Print the entries in full, word for word, but not the pictures.
## BEGIN SUPPLIED RECORDS
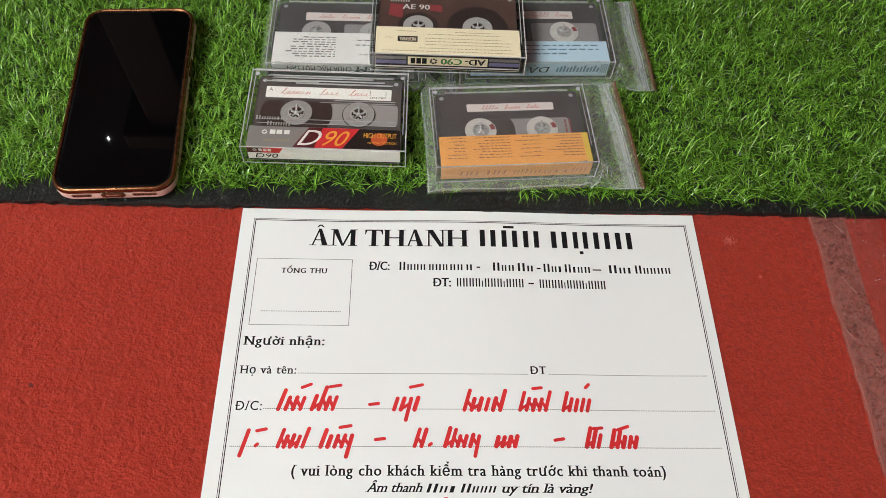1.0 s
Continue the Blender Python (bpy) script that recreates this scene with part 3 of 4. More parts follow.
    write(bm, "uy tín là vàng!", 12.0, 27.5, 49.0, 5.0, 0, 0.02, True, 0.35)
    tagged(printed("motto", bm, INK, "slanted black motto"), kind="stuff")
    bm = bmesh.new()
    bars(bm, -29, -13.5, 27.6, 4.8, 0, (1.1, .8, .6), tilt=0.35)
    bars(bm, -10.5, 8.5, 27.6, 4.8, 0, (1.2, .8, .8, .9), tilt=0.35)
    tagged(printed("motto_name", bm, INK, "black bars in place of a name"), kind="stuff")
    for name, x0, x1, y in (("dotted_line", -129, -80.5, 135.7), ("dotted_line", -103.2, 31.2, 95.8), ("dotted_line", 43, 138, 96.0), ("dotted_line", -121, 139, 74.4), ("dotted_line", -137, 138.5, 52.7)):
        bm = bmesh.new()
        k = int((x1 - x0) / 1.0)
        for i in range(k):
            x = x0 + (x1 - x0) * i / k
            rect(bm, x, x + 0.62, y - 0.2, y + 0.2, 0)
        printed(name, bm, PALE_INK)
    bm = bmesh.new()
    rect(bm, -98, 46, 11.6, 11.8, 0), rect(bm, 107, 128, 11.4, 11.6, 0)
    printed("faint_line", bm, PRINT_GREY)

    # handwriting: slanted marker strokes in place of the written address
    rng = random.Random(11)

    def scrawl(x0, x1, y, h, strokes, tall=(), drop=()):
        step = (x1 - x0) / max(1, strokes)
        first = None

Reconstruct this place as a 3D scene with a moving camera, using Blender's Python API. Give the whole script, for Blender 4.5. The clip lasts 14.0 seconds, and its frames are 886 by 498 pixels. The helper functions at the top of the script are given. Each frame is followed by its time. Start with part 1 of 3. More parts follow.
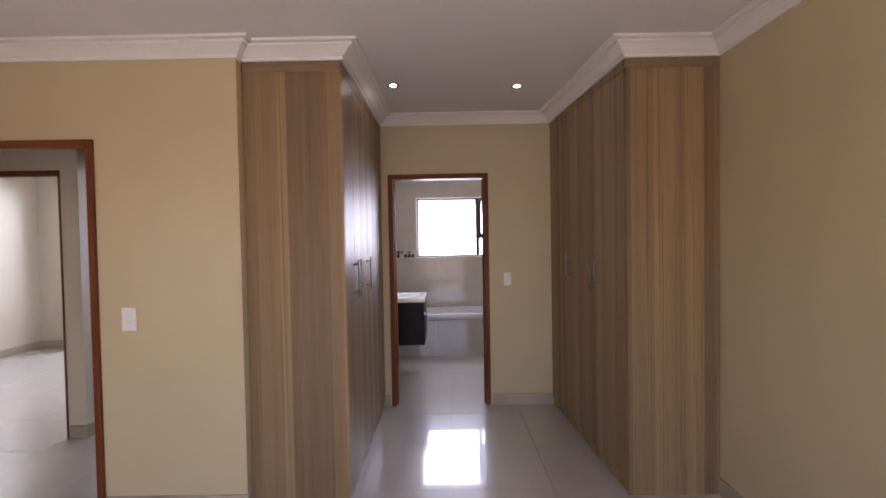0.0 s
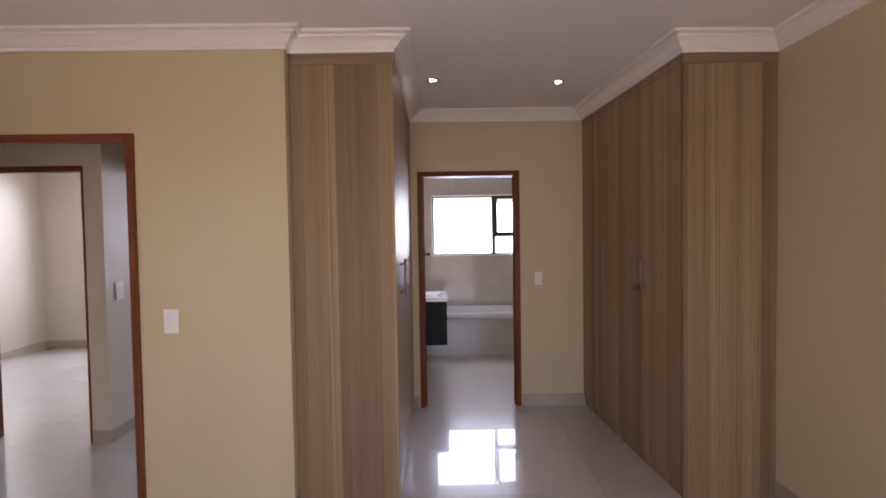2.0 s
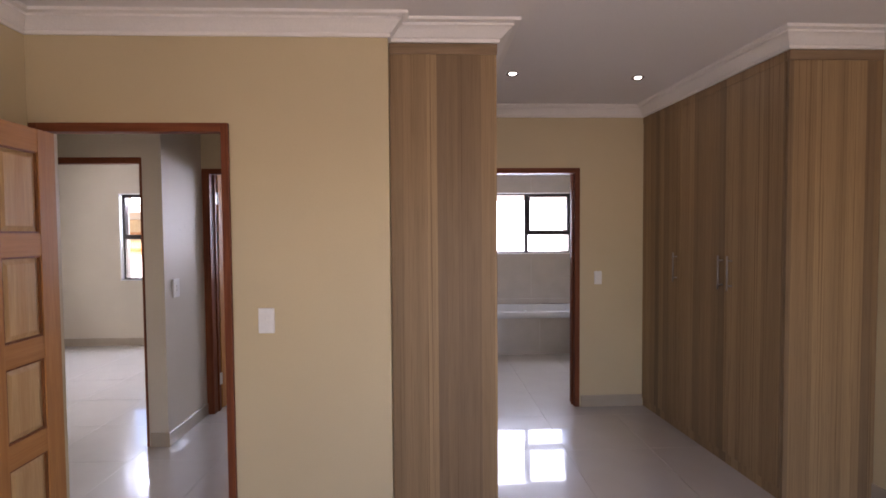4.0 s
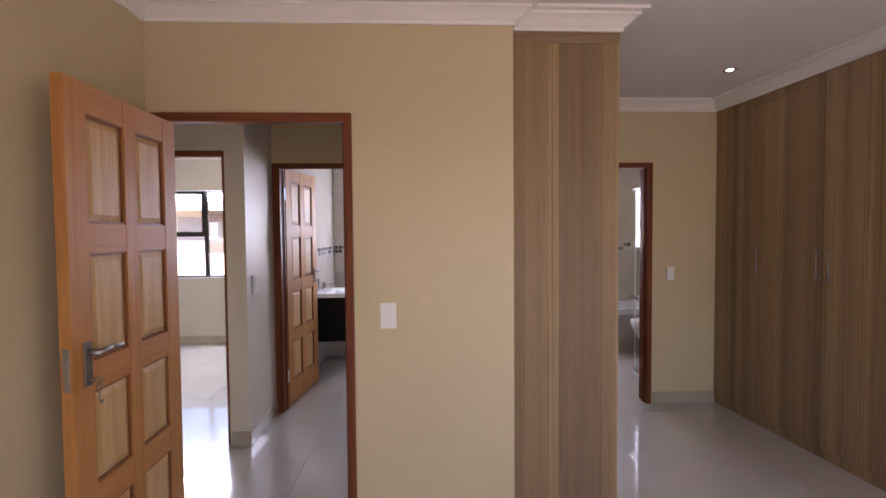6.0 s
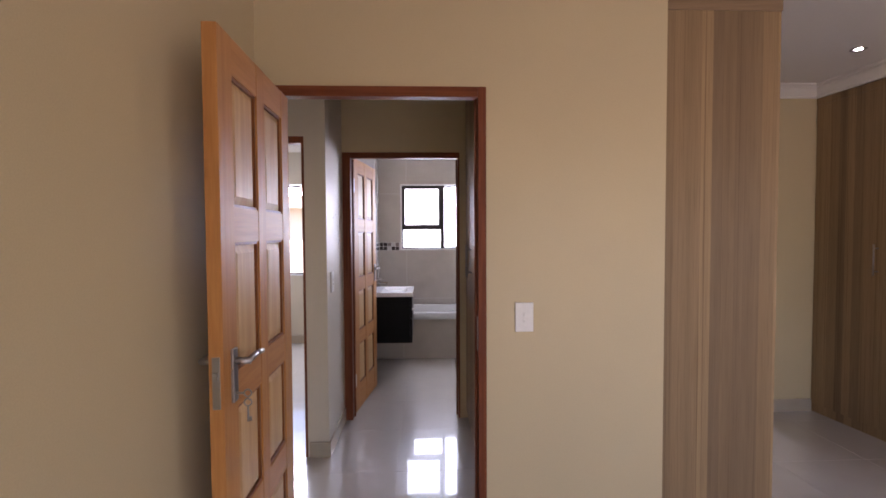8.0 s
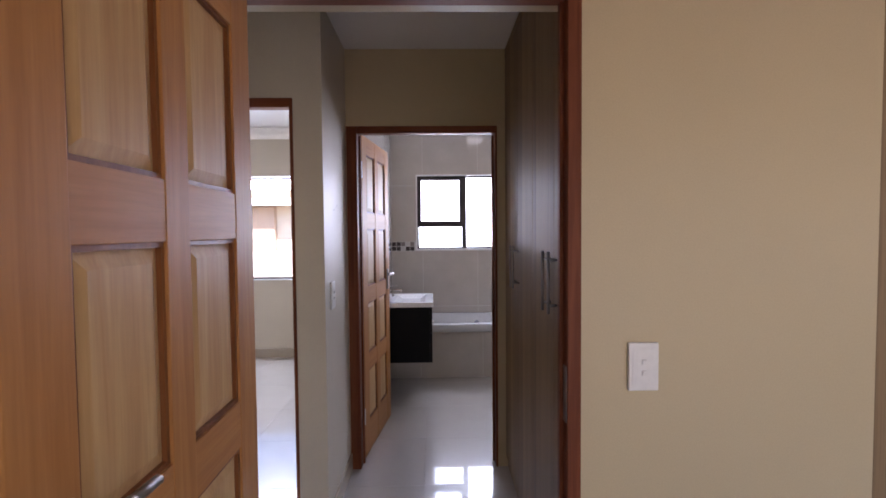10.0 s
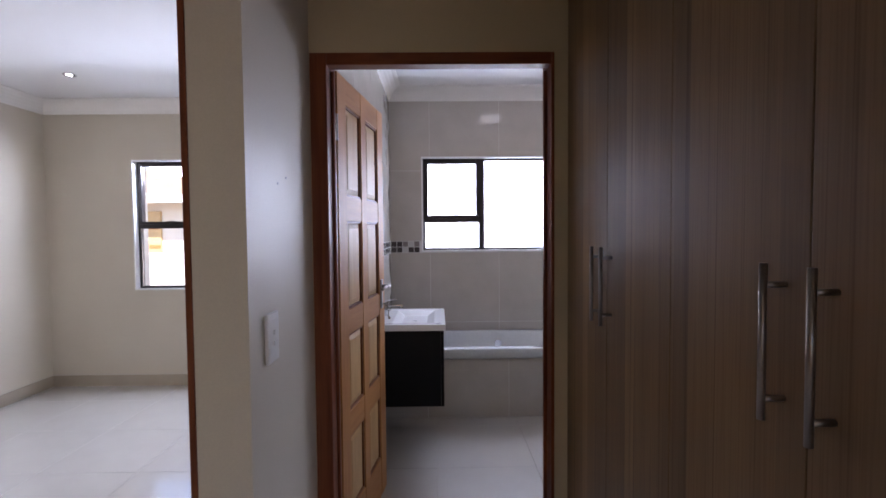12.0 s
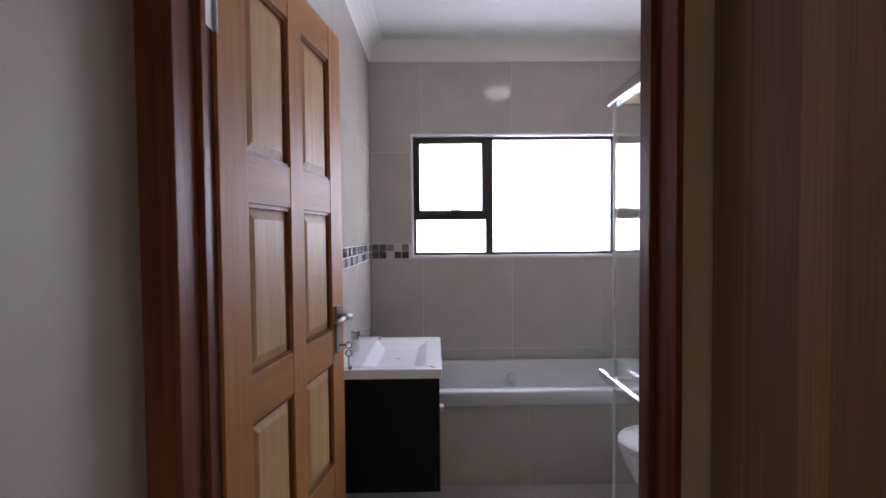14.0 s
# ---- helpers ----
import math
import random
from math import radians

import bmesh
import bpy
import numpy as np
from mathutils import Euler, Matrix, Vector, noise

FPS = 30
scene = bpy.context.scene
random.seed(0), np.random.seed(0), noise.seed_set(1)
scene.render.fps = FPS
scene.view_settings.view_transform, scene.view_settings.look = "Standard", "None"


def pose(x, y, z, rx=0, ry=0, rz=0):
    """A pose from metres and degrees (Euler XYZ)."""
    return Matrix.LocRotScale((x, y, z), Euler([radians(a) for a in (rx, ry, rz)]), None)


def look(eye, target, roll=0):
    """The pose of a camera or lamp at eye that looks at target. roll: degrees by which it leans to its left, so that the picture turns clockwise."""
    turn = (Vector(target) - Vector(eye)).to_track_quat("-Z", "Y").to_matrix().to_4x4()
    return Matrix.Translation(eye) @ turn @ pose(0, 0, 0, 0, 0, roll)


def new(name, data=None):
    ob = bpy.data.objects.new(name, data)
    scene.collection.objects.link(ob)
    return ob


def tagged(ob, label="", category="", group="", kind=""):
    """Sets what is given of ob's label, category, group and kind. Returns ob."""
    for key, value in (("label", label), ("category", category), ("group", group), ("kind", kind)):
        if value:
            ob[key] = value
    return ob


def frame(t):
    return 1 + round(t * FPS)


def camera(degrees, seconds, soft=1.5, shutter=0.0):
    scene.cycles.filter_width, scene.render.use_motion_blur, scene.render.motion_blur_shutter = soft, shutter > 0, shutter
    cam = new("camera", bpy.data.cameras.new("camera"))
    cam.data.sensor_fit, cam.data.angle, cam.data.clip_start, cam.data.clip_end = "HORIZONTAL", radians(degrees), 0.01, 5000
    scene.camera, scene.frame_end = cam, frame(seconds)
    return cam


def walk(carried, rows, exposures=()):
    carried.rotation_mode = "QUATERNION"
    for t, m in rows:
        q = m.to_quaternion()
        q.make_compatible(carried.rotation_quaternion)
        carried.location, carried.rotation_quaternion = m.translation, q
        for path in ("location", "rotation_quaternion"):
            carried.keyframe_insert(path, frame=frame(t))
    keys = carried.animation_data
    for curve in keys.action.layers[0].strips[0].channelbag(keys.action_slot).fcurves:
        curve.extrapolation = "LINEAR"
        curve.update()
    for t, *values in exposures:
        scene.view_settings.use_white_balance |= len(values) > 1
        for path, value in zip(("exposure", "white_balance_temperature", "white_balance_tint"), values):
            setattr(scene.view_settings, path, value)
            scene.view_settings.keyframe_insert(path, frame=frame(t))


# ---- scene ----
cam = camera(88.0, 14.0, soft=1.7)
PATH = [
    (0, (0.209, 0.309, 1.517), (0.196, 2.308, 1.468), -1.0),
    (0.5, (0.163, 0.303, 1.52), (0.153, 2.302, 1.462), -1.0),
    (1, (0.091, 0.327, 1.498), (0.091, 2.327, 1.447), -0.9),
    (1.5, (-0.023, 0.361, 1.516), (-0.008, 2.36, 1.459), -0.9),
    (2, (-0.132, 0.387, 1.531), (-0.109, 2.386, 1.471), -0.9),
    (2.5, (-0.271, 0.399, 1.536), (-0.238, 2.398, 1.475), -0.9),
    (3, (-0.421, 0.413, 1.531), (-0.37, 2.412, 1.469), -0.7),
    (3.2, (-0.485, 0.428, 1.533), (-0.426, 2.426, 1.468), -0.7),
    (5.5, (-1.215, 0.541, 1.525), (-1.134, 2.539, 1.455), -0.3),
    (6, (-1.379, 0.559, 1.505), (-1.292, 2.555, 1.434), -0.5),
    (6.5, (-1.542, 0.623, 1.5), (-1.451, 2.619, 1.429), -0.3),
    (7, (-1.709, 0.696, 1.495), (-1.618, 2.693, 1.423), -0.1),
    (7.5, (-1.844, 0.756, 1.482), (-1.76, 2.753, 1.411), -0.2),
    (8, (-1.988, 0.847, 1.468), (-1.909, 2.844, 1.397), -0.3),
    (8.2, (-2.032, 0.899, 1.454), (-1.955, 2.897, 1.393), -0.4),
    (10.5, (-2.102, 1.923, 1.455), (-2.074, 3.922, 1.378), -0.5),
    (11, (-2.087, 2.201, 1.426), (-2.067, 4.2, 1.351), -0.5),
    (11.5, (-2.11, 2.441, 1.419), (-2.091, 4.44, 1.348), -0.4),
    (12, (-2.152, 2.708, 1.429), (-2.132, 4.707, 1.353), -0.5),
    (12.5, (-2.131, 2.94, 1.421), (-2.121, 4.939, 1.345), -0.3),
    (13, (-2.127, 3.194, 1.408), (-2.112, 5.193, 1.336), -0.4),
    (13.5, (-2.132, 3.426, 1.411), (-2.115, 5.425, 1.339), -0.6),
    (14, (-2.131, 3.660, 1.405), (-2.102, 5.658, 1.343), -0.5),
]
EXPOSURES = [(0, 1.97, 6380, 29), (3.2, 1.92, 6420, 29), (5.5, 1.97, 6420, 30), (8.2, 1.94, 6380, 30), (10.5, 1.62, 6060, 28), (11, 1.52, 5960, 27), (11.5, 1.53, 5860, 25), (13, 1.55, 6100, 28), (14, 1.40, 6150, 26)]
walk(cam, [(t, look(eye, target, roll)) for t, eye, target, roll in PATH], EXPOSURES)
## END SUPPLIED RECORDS
## CORRECT RESULT
1.0 s
Continue the Blender Python (bpy) script that recreates this scene with part 3 of 4. More parts follow.
    write(bm, "uy tín là vàng!", 12.0, 27.5, 49.0, 5.0, 0, 0.02, True, 0.35)
    tagged(printed("motto", bm, INK, "slanted black motto"), kind="stuff")
    bm = bmesh.new()
    bars(bm, -29, -13.5, 27.6, 4.8, 0, (1.1, .8, .6), tilt=0.35)
    bars(bm, -10.5, 8.5, 27.6, 4.8, 0, (1.2, .8, .8, .9), tilt=0.35)
    tagged(printed("motto_name", bm, INK, "black bars in place of a name"), kind="stuff")
    for name, x0, x1, y in (("dotted_line", -129, -80.5, 135.7), ("dotted_line", -103.2, 31.2, 95.8), ("dotted_line", 43, 138, 96.0), ("dotted_line", -121, 139, 74.4), ("dotted_line", -137, 138.5, 52.7)):
        bm = bmesh.new()
        k = int((x1 - x0) / 1.0)
        for i in range(k):
            x = x0 + (x1 - x0) * i / k
            rect(bm, x, x + 0.62, y - 0.2, y + 0.2, 0)
        printed(name, bm, PALE_INK)
    bm = bmesh.new()
    rect(bm, -98, 46, 11.6, 11.8, 0), rect(bm, 107, 128, 11.4, 11.6, 0)
    printed("faint_line", bm, PRINT_GREY)

    # handwriting: slanted marker strokes in place of the written address
    rng = random.Random(11)

    def scrawl(x0, x1, y, h, strokes, tall=(), drop=()):
        step = (x1 - x0) / max(1, strokes)
        first = None

Reconstruct this place as a 3D scene with a moving camera, using Blender's Python API. Give the whole script, for Blender 4.5. The clip lasts 14.0 seconds, and its frames are 886 by 498 pixels. The helper functions at the top of the script are given. Each frame is followed by its time. Start with part 1 of 3. More parts follow.
0.0 s
2.0 s
4.0 s
6.0 s
8.0 s
10.0 s
12.0 s
14.0 s
# ---- helpers ----
import math
import random
from math import radians

import bmesh
import bpy
import numpy as np
from mathutils import Euler, Matrix, Vector, noise

FPS = 30
scene = bpy.context.scene
random.seed(0), np.random.seed(0), noise.seed_set(1)
scene.render.fps = FPS
scene.view_settings.view_transform, scene.view_settings.look = "Standard", "None"


def pose(x, y, z, rx=0, ry=0, rz=0):
    """A pose from metres and degrees (Euler XYZ)."""
    return Matrix.LocRotScale((x, y, z), Euler([radians(a) for a in (rx, ry, rz)]), None)


def look(eye, target, roll=0):
    """The pose of a camera or lamp at eye that looks at target. roll: degrees by which it leans to its left, so that the picture turns clockwise."""
    turn = (Vector(target) - Vector(eye)).to_track_quat("-Z", "Y").to_matrix().to_4x4()
    return Matrix.Translation(eye) @ turn @ pose(0, 0, 0, 0, 0, roll)


def new(name, data=None):
    ob = bpy.data.objects.new(name, data)
    scene.collection.objects.link(ob)
    return ob


def tagged(ob, label="", category="", group="", kind=""):
    """Sets what is given of ob's label, category, group and kind. Returns ob."""
    for key, value in (("label", label), ("category", category), ("group", group), ("kind", kind)):
        if value:
            ob[key] = value
    return ob


def frame(t):
    return 1 + round(t * FPS)


def camera(degrees, seconds, soft=1.5, shutter=0.0):
    scene.cycles.filter_width, scene.render.use_motion_blur, scene.render.motion_blur_shutter = soft, shutter > 0, shutter
    cam = new("camera", bpy.data.cameras.new("camera"))
    cam.data.sensor_fit, cam.data.angle, cam.data.clip_start, cam.data.clip_end = "HORIZONTAL", radians(degrees), 0.01, 5000
    scene.camera, scene.frame_end = cam, frame(seconds)
    return cam


def walk(carried, rows, exposures=()):
    carried.rotation_mode = "QUATERNION"
    for t, m in rows:
        q = m.to_quaternion()
        q.make_compatible(carried.rotation_quaternion)
        carried.location, carried.rotation_quaternion = m.translation, q
        for path in ("location", "rotation_quaternion"):
            carried.keyframe_insert(path, frame=frame(t))
    keys = carried.animation_data
    for curve in keys.action.layers[0].strips[0].channelbag(keys.action_slot).fcurves:
        curve.extrapolation = "LINEAR"
        curve.update()
    for t, *values in exposures:
        scene.view_settings.use_white_balance |= len(values) > 1
        for path, value in zip(("exposure", "white_balance_temperature", "white_balance_tint"), values):
            setattr(scene.view_settings, path, value)
            scene.view_settings.keyframe_insert(path, frame=frame(t))


# ---- scene ----
cam = camera(88.0, 14.0, soft=1.7)
PATH = [
    (0, (0.209, 0.309, 1.517), (0.196, 2.308, 1.468), -1.0),
    (0.5, (0.163, 0.303, 1.52), (0.153, 2.302, 1.462), -1.0),
    (1, (0.091, 0.327, 1.498), (0.091, 2.327, 1.447), -0.9),
    (1.5, (-0.023, 0.361, 1.516), (-0.008, 2.36, 1.459), -0.9),
    (2, (-0.132, 0.387, 1.531), (-0.109, 2.386, 1.471), -0.9),
    (2.5, (-0.271, 0.399, 1.536), (-0.238, 2.398, 1.475), -0.9),
    (3, (-0.421, 0.413, 1.531), (-0.37, 2.412, 1.469), -0.7),
    (3.2, (-0.485, 0.428, 1.533), (-0.426, 2.426, 1.468), -0.7),
    (5.5, (-1.215, 0.541, 1.525), (-1.134, 2.539, 1.455), -0.3),
    (6, (-1.379, 0.559, 1.505), (-1.292, 2.555, 1.434), -0.5),
    (6.5, (-1.542, 0.623, 1.5), (-1.451, 2.619, 1.429), -0.3),
    (7, (-1.709, 0.696, 1.495), (-1.618, 2.693, 1.423), -0.1),
    (7.5, (-1.844, 0.756, 1.482), (-1.76, 2.753, 1.411), -0.2),
    (8, (-1.988, 0.847, 1.468), (-1.909, 2.844, 1.397), -0.3),
    (8.2, (-2.032, 0.899, 1.454), (-1.955, 2.897, 1.393), -0.4),
    (10.5, (-2.102, 1.923, 1.455), (-2.074, 3.922, 1.378), -0.5),
    (11, (-2.087, 2.201, 1.426), (-2.067, 4.2, 1.351), -0.5),
    (11.5, (-2.11, 2.441, 1.419), (-2.091, 4.44, 1.348), -0.4),
    (12, (-2.152, 2.708, 1.429), (-2.132, 4.707, 1.353), -0.5),
    (12.5, (-2.131, 2.94, 1.421), (-2.121, 4.939, 1.345), -0.3),
    (13, (-2.127, 3.194, 1.408), (-2.112, 5.193, 1.336), -0.4),
    (13.5, (-2.132, 3.426, 1.411), (-2.115, 5.425, 1.339), -0.6),
    (14, (-2.131, 3.660, 1.405), (-2.102, 5.658, 1.343), -0.5),
]
EXPOSURES = [(0, 1.97, 6380, 29), (3.2, 1.92, 6420, 29), (5.5, 1.97, 6420, 30), (8.2, 1.94, 6380, 30), (10.5, 1.62, 6060, 28), (11, 1.52, 5960, 27), (11.5, 1.53, 5860, 25), (13, 1.55, 6100, 28), (14, 1.40, 6150, 26)]
walk(cam, [(t, look(eye, target, roll)) for t, eye, target, roll in PATH], EXPOSURES)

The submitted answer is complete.